Time limits are a form of defensive programming. A task without a time limit makes implicit assumptions about external behavior — that the OCR library will not hang, that the embedding model will not deadlock, that the database connection will not block indefinitely. None of those assumptions are safe.

Progress tracking and task state are different things. Celery's result backend tracks whether a task succeeded or failed. Your users need to know what percentage of their document has been processed. These are separate concerns. Store progress in your own database and update it from within the task. Do not rely on polling the task state from the result backend for user-facing progress indicators.

The pipeline I run now is not dramatically more code than the original. The core logic — extract, embed, store — is exactly the same. What changed is the infrastructure around it: where files live, how failures propagate, what happens on retry, when cleanup runs, and how cancellation reaches a running process. None of it is algorithmically complex. All of it matters.
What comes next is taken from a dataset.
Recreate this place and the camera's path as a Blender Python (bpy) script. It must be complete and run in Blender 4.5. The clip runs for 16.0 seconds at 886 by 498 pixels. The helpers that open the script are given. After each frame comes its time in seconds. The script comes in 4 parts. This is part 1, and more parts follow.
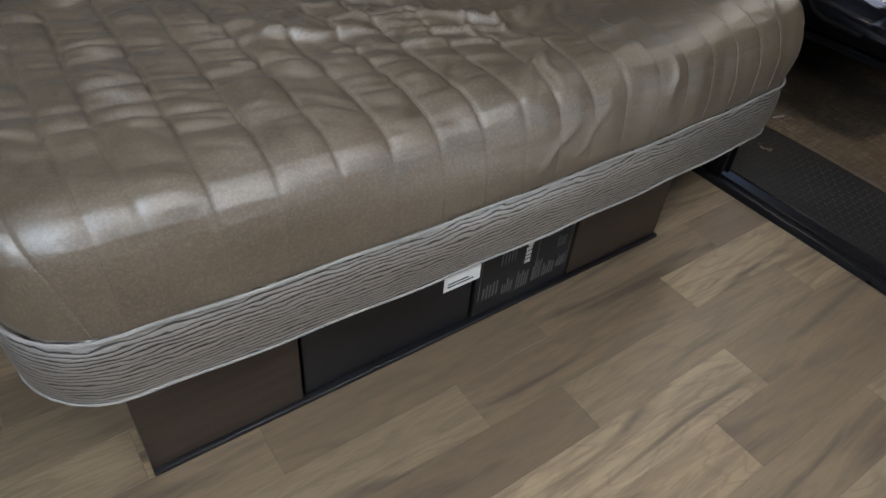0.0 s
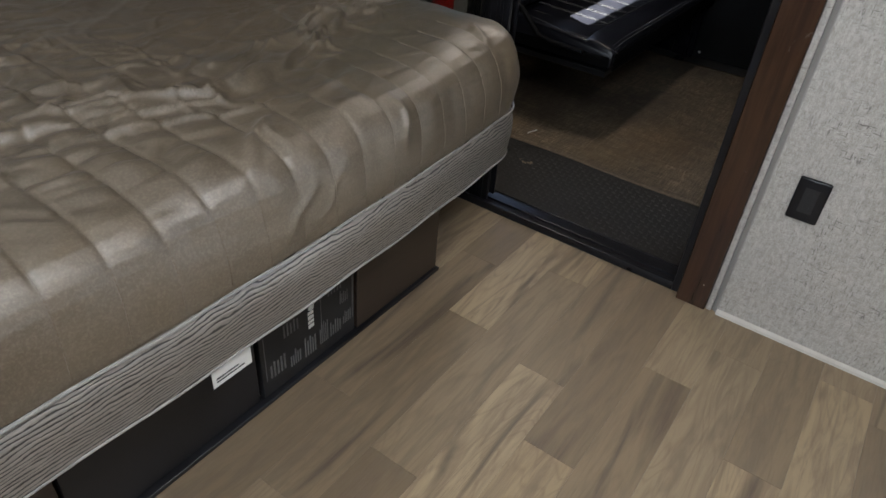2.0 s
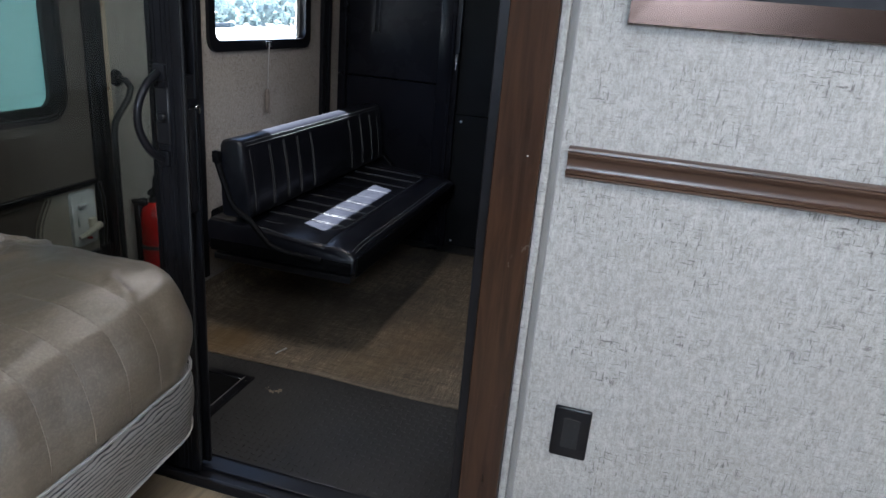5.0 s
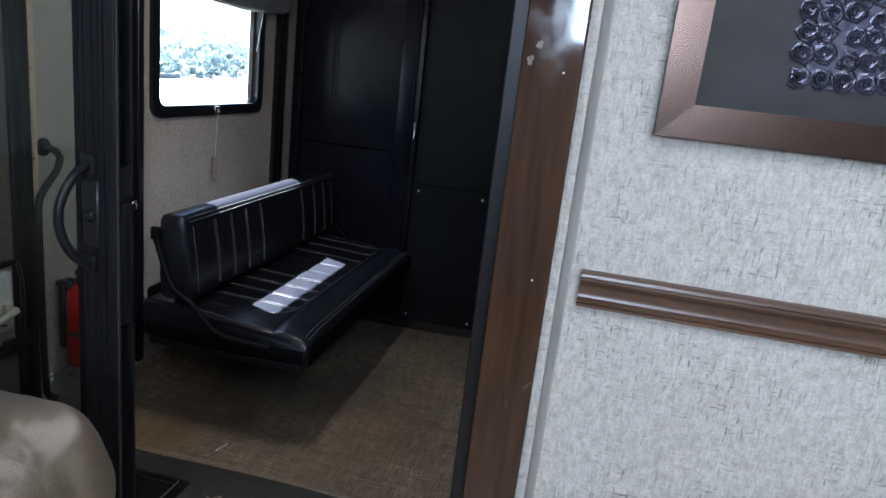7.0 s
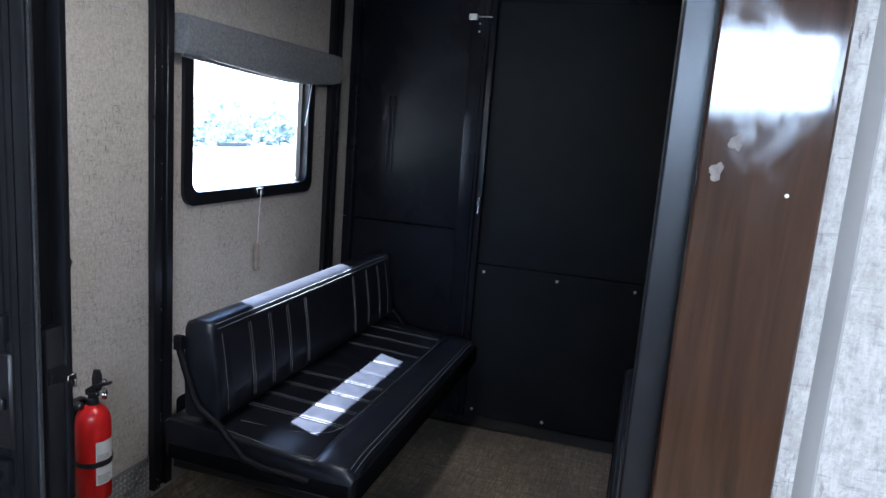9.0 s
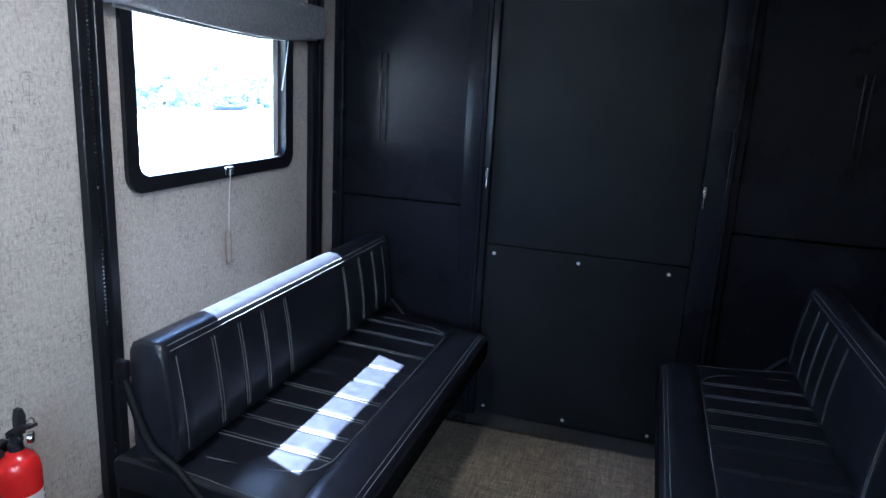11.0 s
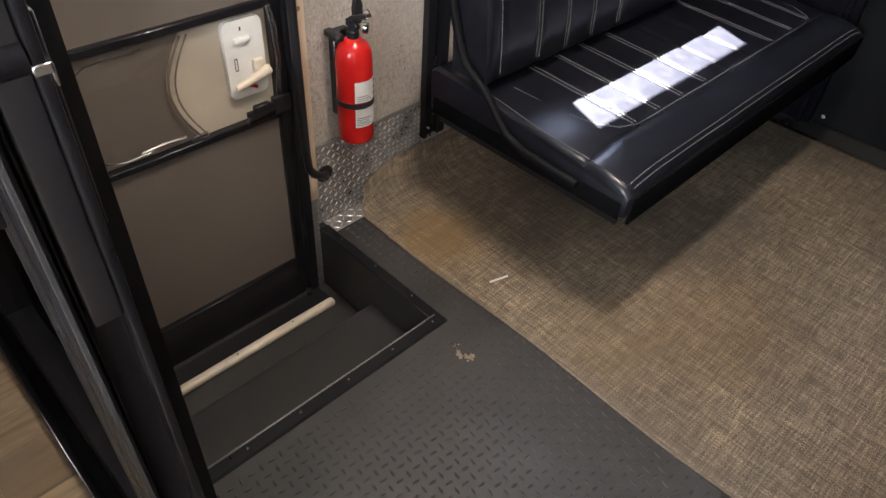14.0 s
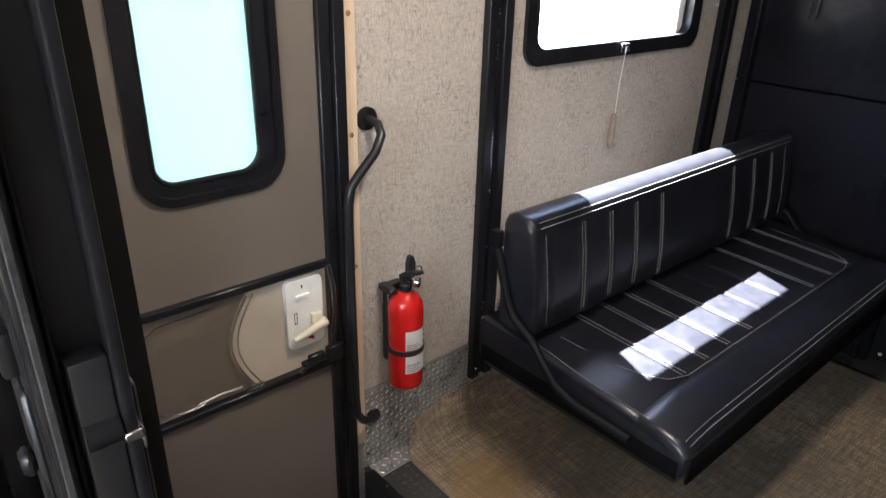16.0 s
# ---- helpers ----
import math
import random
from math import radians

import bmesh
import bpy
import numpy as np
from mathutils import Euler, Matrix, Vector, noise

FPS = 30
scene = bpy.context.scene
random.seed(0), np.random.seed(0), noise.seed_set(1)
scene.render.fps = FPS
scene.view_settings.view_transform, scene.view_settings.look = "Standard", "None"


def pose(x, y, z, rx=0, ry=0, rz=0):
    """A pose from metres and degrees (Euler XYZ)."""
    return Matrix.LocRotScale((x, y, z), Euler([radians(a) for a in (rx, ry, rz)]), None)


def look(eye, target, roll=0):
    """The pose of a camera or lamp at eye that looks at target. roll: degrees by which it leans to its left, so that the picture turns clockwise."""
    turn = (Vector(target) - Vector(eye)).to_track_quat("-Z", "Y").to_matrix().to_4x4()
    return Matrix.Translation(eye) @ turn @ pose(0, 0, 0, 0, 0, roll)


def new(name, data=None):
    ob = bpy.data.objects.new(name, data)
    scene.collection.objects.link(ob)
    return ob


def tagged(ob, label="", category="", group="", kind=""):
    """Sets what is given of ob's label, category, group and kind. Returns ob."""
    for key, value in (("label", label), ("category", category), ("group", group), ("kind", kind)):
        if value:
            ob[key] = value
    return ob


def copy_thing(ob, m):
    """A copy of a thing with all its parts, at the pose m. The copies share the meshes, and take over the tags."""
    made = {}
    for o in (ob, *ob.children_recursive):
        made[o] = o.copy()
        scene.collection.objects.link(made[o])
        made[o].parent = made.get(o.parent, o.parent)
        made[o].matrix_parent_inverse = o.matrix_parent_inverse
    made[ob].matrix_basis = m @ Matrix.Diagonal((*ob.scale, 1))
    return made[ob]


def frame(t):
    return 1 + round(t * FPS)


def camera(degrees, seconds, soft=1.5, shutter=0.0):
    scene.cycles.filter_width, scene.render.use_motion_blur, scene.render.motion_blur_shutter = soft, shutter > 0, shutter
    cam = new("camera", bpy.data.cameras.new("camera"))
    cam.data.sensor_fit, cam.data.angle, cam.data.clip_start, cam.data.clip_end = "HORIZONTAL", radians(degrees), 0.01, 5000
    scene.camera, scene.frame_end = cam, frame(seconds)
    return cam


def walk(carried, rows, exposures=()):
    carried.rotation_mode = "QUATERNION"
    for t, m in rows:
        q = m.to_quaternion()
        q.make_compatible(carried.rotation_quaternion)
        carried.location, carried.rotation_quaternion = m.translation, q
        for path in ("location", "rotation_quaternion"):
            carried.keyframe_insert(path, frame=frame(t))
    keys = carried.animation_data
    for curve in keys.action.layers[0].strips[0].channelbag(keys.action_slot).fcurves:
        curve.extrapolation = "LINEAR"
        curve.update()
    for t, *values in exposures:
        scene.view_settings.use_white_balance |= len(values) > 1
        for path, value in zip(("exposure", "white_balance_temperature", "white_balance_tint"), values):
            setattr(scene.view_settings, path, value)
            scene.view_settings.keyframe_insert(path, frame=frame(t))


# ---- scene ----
cam = camera(66.60, 16.0, soft=1.5)
ROWS = [
    (0.0, (-0.0089, -0.0044, 1.2000), (0.9266, 1.1749, -0.1168), 5.613),
    (0.5, (0.0086, -0.0278, 1.1979), (1.0222, 1.1037, -0.1030), 4.669),
    (1.0, (0.0356, -0.0509, 1.1926), (1.1510, 1.0164, -0.0788), 3.558),
    (1.5, (0.0608, -0.0563, 1.2027), (1.3037, 0.9129, -0.0285), 4.258),
    (2.0, (0.1022, -0.0359, 1.2101), (1.4619, 0.8349, 0.0298), 4.964),
    (2.5, (0.1892, 0.0372, 1.2281), (1.6672, 0.7417, 0.0795), 4.666),
    (3.0, (0.2670, 0.1125, 1.2143), (1.8567, 0.6911, 0.1475), 4.822),
    (3.5, (0.3630, 0.0910, 1.1912), (2.1040, 0.5905, 0.3429), 5.080),
    (4.0, (0.4788, -0.0150, 1.1765), (2.2821, 0.4535, 0.4496), 4.758),
    (4.2, (0.5015, -0.0294, 1.1751), (2.3082, 0.4450, 0.4604), 4.743),
    (6.5, (0.7163, 0.0608, 1.2039), (2.5993, 0.4751, 0.6722), 5.956),
    (7.0, (0.7716, 0.1088, 1.2289), (2.6757, 0.4664, 0.7322), 6.613),
    (7.5, (0.8739, 0.1363, 1.2617), (2.7924, 0.5125, 0.8402), 6.214),
    (8.0, (1.0186, 0.1659, 1.2847), (2.9269, 0.6414, 0.9212), 5.032),
    (8.5, (1.1356, 0.1904, 1.2732), (3.0277, 0.7460, 0.9397), 4.429),
    (8.7, (1.1692, 0.2129, 1.2742), (3.0573, 0.7779, 0.9337), 4.536),
    (10.8, (1.6457, 0.3701, 1.3003), (3.5370, 0.8593, 0.8716), 3.745),
    (11.0, (1.6770, 0.3894, 1.2911), (3.5404, 0.9454, 0.8236), 3.133),
    (11.5, (1.7467, 0.3963, 1.2637), (3.4760, 1.1777, 0.6322), 3.469),
    (12.0, (1.7591, 0.4061, 1.2404), (3.3107, 1.3662, 0.4215), 4.433),
    (12.5, (1.7624, 0.4157, 1.2077), (3.1938, 1.3881, 0.2049), 6.364),
    (13.0, (1.7589, 0.4250, 1.1769), (3.0489, 1.4008, 0.0006), 6.679),
    (13.5, (1.7597, 0.4313, 1.1512), (2.9269, 1.4187, -0.1383), 6.131),
    (14.0, (1.7584, 0.4407, 1.1589), (2.8497, 1.4481, -0.1806), 4.462),
    (14.5, (1.7602, 0.4477, 1.1729), (2.8792, 1.5237, -0.0881), 4.158),
    (15.0, (1.7653, 0.4553, 1.2071), (2.9370, 1.6213, 0.0813), 3.553),
    (15.5, (1.7580, 0.4563, 1.2378), (2.9657, 1.7271, 0.2751), 3.068),
    (16.0, (1.7718, 0.4743, 1.2640), (2.9804, 1.8343, 0.4336), 1.662),
]
EXPOSURES = [(0.0, 3.62, 5850, 9), (2.0, 3.58, 6100, 9), (3.0, 3.70, 6050, 11), (4.2, 3.90, 5650, 9), (6.5, 3.98, 5400, 9), (8.0, 4.35, 5250, 9), (8.7, 4.5, 5150, 9), (10.8, 5.3, 4700, 7), (11.5, 5.3, 4900, 8), (12.5, 5.32, 5350, 10), (13.5, 5.42, 5950, 12), (14.0, 5.55, 6250, 13), (15.0, 5.46, 6250, 13), (16.0, 5.38, 6050, 11)]
walk(cam, [(t, look(eye, aim, roll)) for t, eye, aim, roll in ROWS], EXPOSURES)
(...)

The patterns described here, message brokers, idempotent writes, stage isolation, deterministic IDs, cooperative cancellation, are not specific to any framework or language. They appear in every serious distributed processing system. The specific implementations differ; the underlying problems do not.

If you are building any system that runs expensive AI workloads in the background, document processing, audio transcription, image analysis, report generation, the question is not whether these failures will happen. It is whether your system will handle them correctly when they do.